Set problem: Quote exactly the lines between the line containing "Continue the Blender" and the line containing "return loft(bm, [[p + side * i *", counting those two lines as part of the range. Leave the rest out.

Information provided:
•••

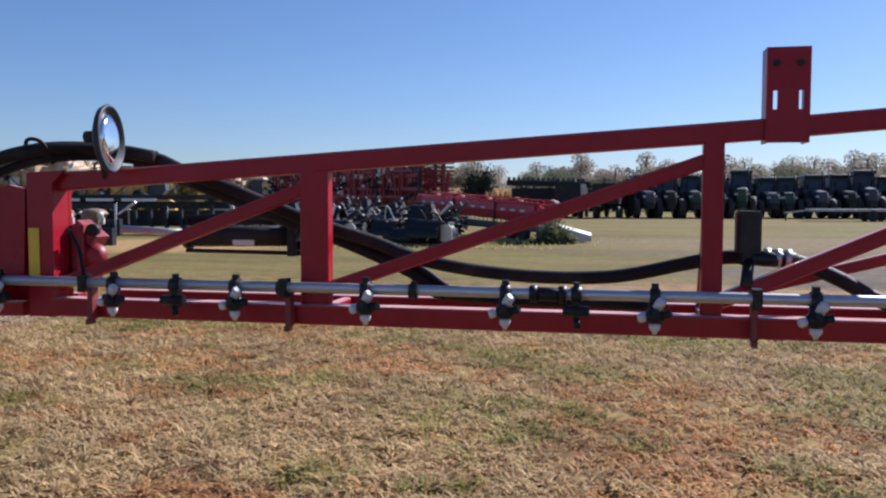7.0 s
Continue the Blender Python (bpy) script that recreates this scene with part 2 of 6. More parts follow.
def beam(bm, a, b, w, h, up=(0, 0, 1), c=0.006):
    """A rectangular tube from a to b with eased corners: w across, h along up."""
    a, b = Vector(a), Vector(b)
    d, side, u = frame_of(a, b, up)
    c = min(c, w * 0.3, h * 0.3)
    x, y = w / 2, h / 2
    prof = [(x - c, -y), (x, -y + c), (x, y - c), (x - c, y), (-x + c, y), (-x, y - c), (-x, -y + c), (-x + c, -y)]
    return loft(bm, [[p + side * i + u * j for i, j in prof] for p in (a, b)], False)


def block(bm, lo, hi, c=0.006):
    """An upright box between two corners."""
    lo, hi = Vector(lo), Vector(hi)
    m = (lo + hi) / 2
    return beam(bm, (m.x, m.y, lo.z), (m.x, m.y, hi.z), hi.x - lo.x, hi.y - lo.y, (0, 1, 0), c)


def rod(bm, a, b, r, r2=None, n=14):
    a, b = Vector(a), Vector(b)
    d, side, u = frame_of(a, b)
    r2 = r if r2 is None else r2
    ring = [(math.cos(2 * math.pi * i / n), math.sin(2 * math.pi * i / n)) for i in range(n)]
    return loft(bm, [[p + side * i * q + u * j * q for i, j in ring] for p, q in ((a, r), (b, r2))], True)


def lathe(bm, prof, at=(0, 0, 0), axis=(0, 0, 1), n=24):
    """A turned form: prof is a list of (radius, height along axis)."""
    at, ax = Vector(at), Vector(axis).normalized()
    s = ax.orthogonal().normalized()
    u = ax.cross(s)
    return loft(bm, [[at + ax * h + (s * math.cos(2 * math.pi * i / n) + u * math.sin(2 * math.pi * i / n)) * max(r, 1e-4) for i in range(n)] for r, h in prof], True)


def spline(pts, steps=6):
    P = [Vector(p) for p in pts]
    P = [P[0] * 2 - P[1], *P, P[-1] * 2 - P[-2]]
    out = []
    for i in range(1, len(P) - 2):
        for k in range(steps):
            t = k / steps
            a, b, c, d = P[i - 1:i + 3]
            out.append(0.5 * (2 * b + (c - a) * t + (2 * a - 5 * b + 4 * c - d) * t * t + (3 * b - a - 3 * c + d) * t ** 3))
    return out + [P[-2]]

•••

Result of the task:
Continue the Blender Python (bpy) script that recreates this scene with part 2 of 6. More parts follow.
def beam(bm, a, b, w, h, up=(0, 0, 1), c=0.006):
    """A rectangular tube from a to b with eased corners: w across, h along up."""
    a, b = Vector(a), Vector(b)
    d, side, u = frame_of(a, b, up)
    c = min(c, w * 0.3, h * 0.3)
    x, y = w / 2, h / 2
    prof = [(x - c, -y), (x, -y + c), (x, y - c), (x - c, y), (-x + c, y), (-x, y - c), (-x, -y + c), (-x + c, -y)]
    return loft(bm, [[p + side * i + u * j for i, j in prof] for p in (a, b)], False)


def block(bm, lo, hi, c=0.006):
    """An upright box between two corners."""
    lo, hi = Vector(lo), Vector(hi)
    m = (lo + hi) / 2
    return beam(bm, (m.x, m.y, lo.z), (m.x, m.y, hi.z), hi.x - lo.x, hi.y - lo.y, (0, 1, 0), c)


def rod(bm, a, b, r, r2=None, n=14):
    a, b = Vector(a), Vector(b)
    d, side, u = frame_of(a, b)
    r2 = r if r2 is None else r2
    ring = [(math.cos(2 * math.pi * i / n), math.sin(2 * math.pi * i / n)) for i in range(n)]
    return loft(bm, [[p + side * i * q + u * j * q for i, j in ring] for p, q in ((a, r), (b, r2))], True)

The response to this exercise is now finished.